田原藩上屋敷は、皇居に面した今の最高裁判所の辺りにあった。そこで崋山は江戸家老として過ごしている。蟄居していた家が崋山を記念した公園の中にある。崋山の像が立っていた。

2007年にドナルド・キーン渡辺崋山』(新潮社)を読んだ。興味深い記述に満ちている。角地幸男という人が訳者として出ているから、キーン先生は英語で書いたのだろう。一流の画家、トップクラスの蘭学者、老練な家老としての政治業績、時間を惜しみ勉励する気力などマルチ人間・渡辺崋山の生涯は魅力に満ちている。

2008年。京都で藤原勝紀先生の主催するラウンドテーブルで、「偉大な人物像の世界に想いを馳せて」というタイトルで発表したとき、教養論の碩学竹内洋先生次のような好意的なコメントをいただいたことがある。「偉人伝。渡辺崋山の絵本。人物伝を学ばなくなったのは不幸だ。
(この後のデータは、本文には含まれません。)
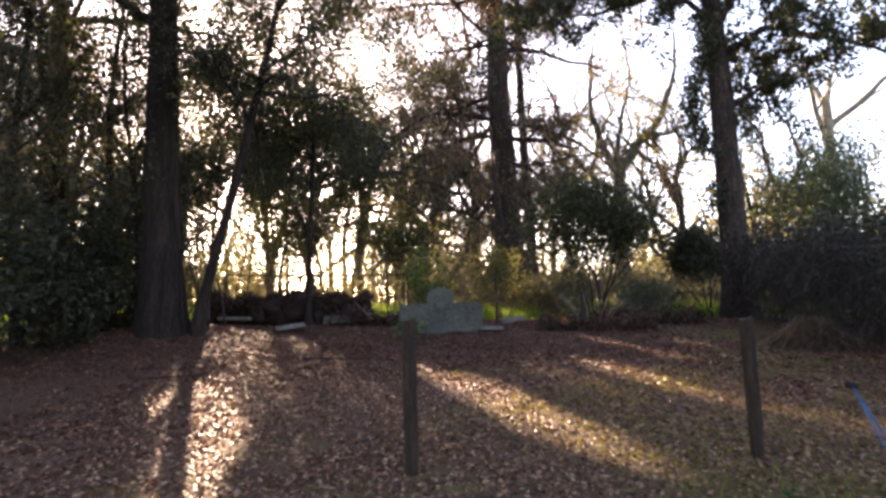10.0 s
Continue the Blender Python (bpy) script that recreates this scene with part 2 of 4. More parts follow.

マルキシズムの悪影響は社会科学を法則科学にしたこと。人間のない歴史。人物で時代を語る。大宅壮一の人物評論。九鬼隆一の評伝の書評。二流人物評伝。異人伝。前尾繁三郎、学問の下流化」。翌年の2009年にはと野田一夫先生の事務所で歓談し、3人で食事をした。

2011年。下北沢の本多劇場の「滝沢家の内乱」の千秋楽をみた。瀧澤馬琴を描いたこの芝居の中で、渡辺崋山の名前が何回もでてきた。息子の宗伯の友人であり、また馬琴とも友情がある。崋山は優れた画家であると同時に、優れた人物であることがよくわかる内容になっていた。

崋山が自刃して1年後には、幕府は打ち払い令を緩め、10年後にはいくつかの国と国交を持ち、そして27年後に明治維新となるから、時代を先駆けた人物だったということだろう。

小藩をひとりで切り盛りした辣腕の家老・当代きっての蘭学者・後世に名を残す優れた絵描き。江戸のマルチ人間の渡辺崋山には多彩な名言が数多くある。その中でも冒頭に掲げた「大功と機会」に関する言葉は素晴らしい。ゆっくりとじっくりと時間をかけなければ大きな功績は成就しない。時代の急変はピンチではなくチャンスがある。平穏な時期にはじっくりと仕事をしよう。そして風雲急な時代に成ったら絶好の機会でり思い切って行動しよう。